Priority Scheduling Algorithms in Operating Systems: Performance and Fairness

Explore priority scheduling algorithms in operating systems, comparing preemptive and non-preemptive approaches. This guide explains how priority levels influence CPU allocation, discusses methods for assigning priorities (static, dynamic), and analyzes the impact on system performance and fairness.

Priority Scheduling Algorithms in Operating Systems

Understanding Priority Scheduling

Priority scheduling is a CPU scheduling algorithm that assigns a priority level to each process. The operating system's scheduler then uses these priorities to determine which process gets access to the CPU next. Higher-priority processes are typically given preference over lower-priority ones, although the exact scheduling mechanism depends on whether the algorithm is preemptive or non-preemptive.

Preemptive vs. Non-Preemptive

Priority scheduling can be either preemptive or non-preemptive:

• Preemptive: A higher-priority process can interrupt (preempt) a lower-priority process that's currently using the CPU.
• Non-preemptive: A process runs to completion or until it blocks (e.g., waiting for I/O), without being interrupted by higher-priority processes.

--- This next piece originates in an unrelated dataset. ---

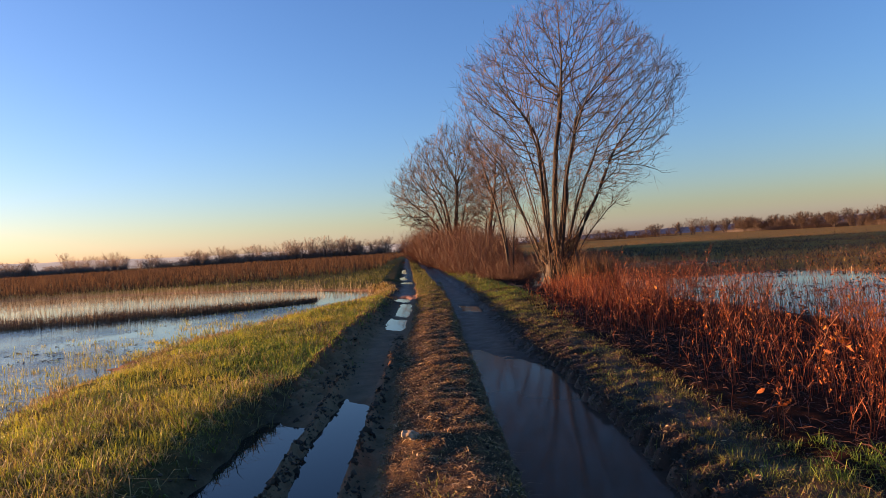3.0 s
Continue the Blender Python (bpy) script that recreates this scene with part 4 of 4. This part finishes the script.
scatter("reed_field", "wide field of russet-brown dry reeds", pts, (1.05 + 0.4 * r.random(len(pts))) * (0.7 + 0.6 * clump(pts[:, 0], pts[:, 1], 5.0, 307)) * (0.55 + 0.45 * step(48, 62, pts[:, 1])), 0.012 + 0.012 * r.random(len(pts)) + 0.0004 * pts[:, 1], M_REED, (0.1, 1.2), category="reeds", seed=306)

pts, r = sample(341, 22000, 8, 60, 12, 80, lambda x, y, q: (right_depth(x, y) < 0.3) & (x > right_far(y) - 1.5) & (q < (0.3 + clump(x, y, 2.5, 342)) * np.exp(-np.maximum(0, x - right_far(y) - 3) / 10)), False)
scatter("matted_sedge", "flattened brown sedge along the far flood edge", pts, 0.10 + 0.18 * r.random(len(pts)), 0.03 + 0.04 * r.random(len(pts)), M_FRINGE, (1.5, 3.2), category="reeds", seed=343)
# right side: sedge fringe beyond the flood, stubs and drift in the water
pts, r = sample(311, 52000, 8, 60, 12, 75, lambda x, y, q: (right_depth(x, y) < 0.3) & (x > right_far(y) - 1.5) & (q < 1.15 * np.exp(-np.maximum(0, x - right_far(y) - 3) / 9)), False)
scatter("sedge_fringe", "dark brown sedge along the far flood edge", pts, (0.14 + 0.34 * r.random(len(pts))) * (0.4 + 0.9 * clump(pts[:, 0], pts[:, 1], 3.0, 318)), 0.009 + 0.012 * r.random(len(pts)), M_FRINGE, (0.5, 1.8), category="reeds", seed=312)
pts, r = sample(313, 24000, 4.5, 21, 5, 48, lambda x, y, q: (right_depth(x, y) > 0.0) & (q < 1.3 * step(0.45, 0.7, clump(x, y * 1.8, 2.0, 313))), False)
scatter("water_stubs", "dead stems and drift sticking out of the flood", pts, 0.10 + 0.24 * r.random(len(pts)), 0.007 + 0.009 * r.random(len(pts)), M_LITTER, (0.1, 1.6), category="reeds", seed=314)
pts, r = sample(315, 32000, 8, 130, 15, 240, lambda x, y, q: (x > right_far(y) + 2))
scatter("field_grass", "olive and brown rough pasture", pts, 0.05 + 0.10 * r.random(len(pts)), 0.012 + 0.016 * r.random(len(pts)) + 0.0003 * pts[:, 1], M_PASTURE, (0.5, 1.8), seed=316)

pts, r = sample(325, 34000, 14, 62, 14, 90, lambda x, y, q: (right_depth(x, y) < 0.0) & (x > right_far(y)) & (q < (0.35 + 0.9 * clump(x, y, 3.5, 326)) * (1 - 0.8 * step(35, 60, x + 6 * vnoise(x, y, 6, 327)))), False)
scatter("dead_sedge", "tangled dead brown sedge covering the wet field", pts, (0.10 + 0.22 * r.random(len(pts))) * (0.4 + clump(pts[:, 0], pts[:, 1], 3.0, 328)), 0.014 + 0.018 * r.random(len(pts)), M_ROUGH, (0.5, 1.9), category="reeds", seed=329)
pts, r = sample(317, 26000, 9, 62, 27, 95, lambda x, y, q: (right_depth(x, y) < 0.0) & (q < 0.3 + 0.8 * clump(x, y, 3.0, 319)), False)
scatter("field_grass", "tan and olive rough grass past the flood", pts, (0.06 + 0.12 * r.random(len(pts))) * (0.5 + 0.8 * clump(pts[:, 0], pts[:, 1], 4.0, 318)), 0.016 + 0.02 * r.random(len(pts)), M_PASTURE, (0.3, 1.4), seed=320)


def drift(seed, n, keep, x0, x1, y0, y1, z, long, label, thick=1.0):
    """Floating dead stems, lying almost flat on the water in rafts."""
    r = np.random.default_rng(seed)
    x, y = r.uniform(x0, x1, n), r.uniform(y0, y1, n)
    m = keep(x, y, r.random(n))
    x, y = x[m], y[m]
    k = len(x)
    a = r.normal(size=k) * 0.7
    ln = long * (0.2 + r.random(k) ** 2)
    d = np.stack([np.cos(a), np.sin(a), r.normal(size=k) * 0.12], -1) * ln[:, None]
    c = np.stack([x, y, np.full(k, z + 0.012)], -1)
    paths = np.stack([c - d, c + r.normal(size=(k, 3)) * 0.02, c + d], 1)
    V, F = tubes(paths, thick * (0.006 + 0.012 * r.random((k, 1)) ** 2) * np.array([[0.8, 1.0, 0.4]]), 4)
    tagged(new("floating_drift", mesh_from("floating_drift", V, F, M_MAT)), label, "litter", kind="stuff")


drift(321, 13000, lambda x, y, q: (right_depth(x, y) > 0.1) & (q < 1.2 * step(0.5, 0.68, clump(x * 0.5, y * 1.6, 1.8, 322)) + 0.02), 4.5, 22, 4, 55, -0.2, 0.13, "dark rafts of dead stems floating on the flood")
drift(323, 4200, lambda x, y, q: (left_depth(x, y) > 0.2) & (q < 1.0 * step(0.52, 0.66, clump(x * 0.4, y * 1.5, 1.6, 324)) + 0.01), -16, -3.5, 9, 30, -0.155, 0.09, "thin drift and weed floating on the flood", 0.45)

pts, size, yaw, r = tufts(331, 2600, 10, 0.22, 8, 75, 14, 120, lambda x, y, q: (right_depth(x, y) < 0.2) & (x > right_far(y) - 1.0) & (q < 1.3 * step(0.48, 0.66, clump(x * 0.5, y, 5.0, 332)) * np.exp(-(x - right_far(y)) / 22)), 1.3)
scatter("scrub", "patches of dark leafless scrub past the flood", pts, (0.2 + 0.4 * r.random(len(pts))) * size, 0.010 + 0.012 * r.random(len(pts)), M_SEDGE, (0.2, 1.0), yaw, category="shrubs", seed=333)
pts, size, yaw, r = tufts(334, 170, 14, 0.16, 4.9, 6.6, 27.6, 29.0, lambda x, y, q: q < 0.9)
scatter("reed_tuft", "tawny dry reeds beside the willow's foot", pts, (0.7 + 0.7 * r.random(len(pts))) * size, 0.006 + 0.006 * r.random(len(pts)), M_STALK, (0.1, 0.7), yaw, category="reeds", seed=335)

# pale stone lying on the middle strip
bm = bmesh.new()
bmesh.ops.create_icosphere(bm, subdivisions=3, radius=0.085)
for v in bm.verts:
    f = 1 + 0.8 * noise.noise(v.co * 13) + 0.25 * noise.noise(v.co * 40)
    v.co = Vector((v.co.x * 1.0 * f, v.co.y * 0.8 * f, max(v.co.z, -0.03) * 0.55 * f))
me = bpy.data.meshes.new("stone")
bm.to_mesh(me)
bm.free()
ks = Mat("pale_limestone")
ks.set(Base_Color=ks.ramp(ks.noise(14.0), [(0.35, (0.18, 0.12, 0.07)), (0.6, (0.50, 0.38, 0.25))]), Roughness=0.9)
ks.bump(ks.noise(40.0), 0.8, 0.01)
me.materials.append(ks.m)
st = new("stone", me)
st.matrix_basis = pose(-0.355, 9.5, float(ground_z(-0.355, 9.5)) + 0.012, 8, 12, 35)
tagged(st, "pale rough stone lying on the muddy middle strip", "stone")


# ---- the distance ----
def far_tree(seed, height, width, twigs=14):
    rs = np.random.default_rng(seed)
    lines = []
    for i in range(6):
        a = rs.random() * 6.28
        w = width * 0.5 * (0.3 + 0.7 * rs.random())
        lines.append(smooth_line([(0, 0, -0.3), (w * 0.25 * math.cos(a), w * 0.25 * math.sin(a), height * 0.35), (w * math.cos(a), w * math.sin(a), height * rs.uniform(0.75, 1.0))], 6, rs, 0.15))
    P = np.stack(lines)
    R = np.full((6, 6), 0.10) * (1 - 0.7 * np.linspace(0, 1, 6))
    b, q = sprout(rs, P, R, 10, 0.15, 0.45, 48, 0.3, 0.12, 4, 0.5, rmin=0.03, hull=((0, 0, height * 0.58), (width * 0.5, width * 0.5, height * 0.44)))
    c, s = sprout(rs, b, q, twigs, 0.1, 0.6, 45, 0.3, 0.2, 2, 0.7, rmin=0.035, hull=((0, 0, height * 0.58), (width * 0.53, width * 0.53, height * 0.46)))
    V1, F1 = tubes(P, R, 3)
    V2, F2 = ribbons(b, q * 1.4, rs)
    side = rs.normal(size=(len(c), 3)) * 0.028
    V3 = np.stack([c[:, 0] - side, c[:, 0] + side, c[:, 1]], 1).reshape(-1, 3)
    F3 = [np.arange(len(c))[:, None] * 3 + np.array([[0, 1, 2]])]
    return (V1, F1), join((V2, F2), (V3, F3))


FAR_SHAPES = [far_tree(500 + i, 8.0 + i % 2, 6.5 + i % 3) for i in range(6)]
LIGHT_SHAPES = [far_tree(520 + i, 8.0 + i % 2, 6.5 + i % 3, 7) for i in range(6)]
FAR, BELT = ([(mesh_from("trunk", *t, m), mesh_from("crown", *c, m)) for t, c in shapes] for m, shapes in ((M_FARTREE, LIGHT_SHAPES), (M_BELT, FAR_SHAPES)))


def tree_row(seed, n, place, size, label, group, shapes=FAR):
    r = np.random.default_rng(seed)
    for i in range(n):
        x, y = place(i / (n - 1), r)
        s = size(i / (n - 1), r)
        trunk, crown = shapes[int(r.integers(6))]
        ob = new("far_tree")
        part("trunk", trunk, ob)
        part("crown", crown, ob)
        ob.matrix_basis = pose(x, y, float(ground_z(x, y)) - 0.2, 0, 0, r.uniform(0, 360)) @ Matrix.Diagonal((s * 1.35, s * 1.35, s * 1.08, 1))
        tagged(ob, label, "tree", group)


def woods(seed, n, place, size, label, material=M_FARTREE):
    """Trees too far to pick apart, as one mesh."""
    r = np.random.default_rng(seed)
    pieces = []
    for i in range(n):
        x, y = place(i / (n - 1), r)
        s, a = size(i / (n - 1), r), r.uniform(0, 6.28)
        V, F = join(*LIGHT_SHAPES[int(r.integers(6))])
        W = np.stack([(V[:, 0] * math.cos(a) - V[:, 1] * math.sin(a)) * 1.6 * s + x, (V[:, 0] * math.sin(a) + V[:, 1] * math.cos(a)) * 1.6 * s + y, V[:, 2] * s + float(ground_z(x, y)) - 0.2], -1)
        pieces.append((W, F))
    tagged(new("distant_woods", mesh_from("distant_woods", *join(*pieces), material)), label, "trees", kind="stuff")


def thicket(seed, n, x0, x1, y0, y1, h, label, material=M_FARTREE, wide=0.05):
    r = np.random.default_rng(seed)
    f = r.random(n)
    pts = np.stack([x0 + (x1 - x0) * f + r.normal(size=n) * 3, y0 + (y1 - y0) * f + r.normal(size=n) * 3], -1)
    hh = h * (0.4 + 0.6 * r.random(n)) * (0.55 + 0.7 * clump(pts[:, 0], pts[:, 1], 14.0, seed))
    scatter("far_thicket", label, pts, hh, wide * (1 + 1.2 * r.random(n)), material, (0.1, 0.7), category="shrubs", seed=seed)


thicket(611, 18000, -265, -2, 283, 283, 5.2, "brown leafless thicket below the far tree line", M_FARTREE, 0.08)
thicket(612, 30000, 152, 126, 330, 60, 2.7, "brown leafless thicket below the tree belt", M_BELT)
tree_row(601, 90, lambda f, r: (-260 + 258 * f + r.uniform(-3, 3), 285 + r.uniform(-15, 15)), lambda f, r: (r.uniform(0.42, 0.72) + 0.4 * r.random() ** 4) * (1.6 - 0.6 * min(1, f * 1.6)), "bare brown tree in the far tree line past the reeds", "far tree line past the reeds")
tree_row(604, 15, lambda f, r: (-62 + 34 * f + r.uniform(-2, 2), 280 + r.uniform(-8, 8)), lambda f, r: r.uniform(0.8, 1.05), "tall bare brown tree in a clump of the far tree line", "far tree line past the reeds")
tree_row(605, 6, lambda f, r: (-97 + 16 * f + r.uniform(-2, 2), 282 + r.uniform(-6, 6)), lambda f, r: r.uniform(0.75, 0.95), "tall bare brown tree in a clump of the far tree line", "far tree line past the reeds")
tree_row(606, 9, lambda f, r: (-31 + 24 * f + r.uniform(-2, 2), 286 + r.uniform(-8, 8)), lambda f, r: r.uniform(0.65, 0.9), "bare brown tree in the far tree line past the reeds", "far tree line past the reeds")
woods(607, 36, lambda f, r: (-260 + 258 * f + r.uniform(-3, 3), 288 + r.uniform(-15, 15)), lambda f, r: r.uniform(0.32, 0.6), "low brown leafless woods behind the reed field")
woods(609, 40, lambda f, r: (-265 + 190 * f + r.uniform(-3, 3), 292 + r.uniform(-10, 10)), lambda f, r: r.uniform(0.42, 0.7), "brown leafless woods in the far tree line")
woods(608, 64, lambda f, r: (152 - 25 * f + r.uniform(-6, 6), 330 - 270 * f + r.uniform(-2, 2)), lambda f, r: r.uniform(0.45, 0.75) * (1 - 0.5 * f), "low brown leafless woods past the pasture", M_BELT)
tree_row(602, 85, lambda f, r: (150 - 25 * f + r.uniform(-6, 6), 330 - 270 * f + r.uniform(-2, 2)), lambda f, r: (r.uniform(0.5, 0.85) + 0.3 * r.random() ** 5) * (1 - 0.5 * f), "bare brown tree in the tree belt past the pasture", "tree belt past the pasture", BELT)


woods(603, 64, lambda f, r: (25 + 130 * f + r.uniform(-6, 6), 640 - 300 * f + r.uniform(-4, 4)), lambda f, r: r.uniform(0.6, 1.05), "distant brown line of leafless woods", M_BELT)
thicket(613, 7000, 20, 152, 640, 335, 3.6, "brown leafless thicket below the distant tree line", M_BELT)


def ridge(name, x0, x1, y, base, amp, seed, material, label):
    n = 160
    xs = np.linspace(x0, x1, n)
    hgt = np.minimum(1, 6 * np.minimum(np.linspace(0, 1, n), np.linspace(1, 0, n))) * base + np.sin(np.linspace(0, np.pi, n)) ** 0.6 * amp * (0.5 + 0.5 * vnoise(xs, xs * 0 + 1, (x1 - x0) / 7, seed, 5))
    rows = [(0.0, -0.4), (0.35, -0.22), (0.75, -0.08), (1.0, 0.0), (0.7, 0.12)]
    V = np.concatenate([np.stack([xs, y + d * 800 + 20 * vnoise(xs, xs * 0 + d, 90, seed + 3), hgt * f * (1 + 0.06 * vnoise(xs, xs * 0 + d * 5, 60, seed + 5)) - 2], -1) for f, d in rows])
    i = (np.arange(len(rows) - 1)[:, None] * n + np.arange(n - 1)[None]).ravel()
    tagged(new(name, mesh_from(name, V, [np.stack([i, i + 1, i + n + 1, i + n], -1)], material, True)), label, "hills", kind="structure")


ridge("far_hills", -4200, 900, 2700, 24, 40, 701, M_HAZY, "low wooded hills with distance haze put into their colour")
ridge("far_hills", 200, 3800, 2500, 16, 36, 705, M_HILL, "low wooded hills with distance haze put into their colour")
ridge("snowy_mountains", 1300, 4600, 3100, 14, 82, 709, M_SNOW, "distant pale snowy mountain range")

Static vs. Dynamic Priorities

Priority can be assigned in two ways:

• Static Priority: The priority of a process is fixed when it's created and doesn't change during its execution. This is simpler to implement but might lead to starvation (where a low-priority process never gets to run).
• Dynamic Priority: The priority of a process changes over time, often based on factors like waiting time or resource usage. Dynamic priority schemes can be more complex to implement but can help prevent starvation by boosting the priority of processes that have waited a long time.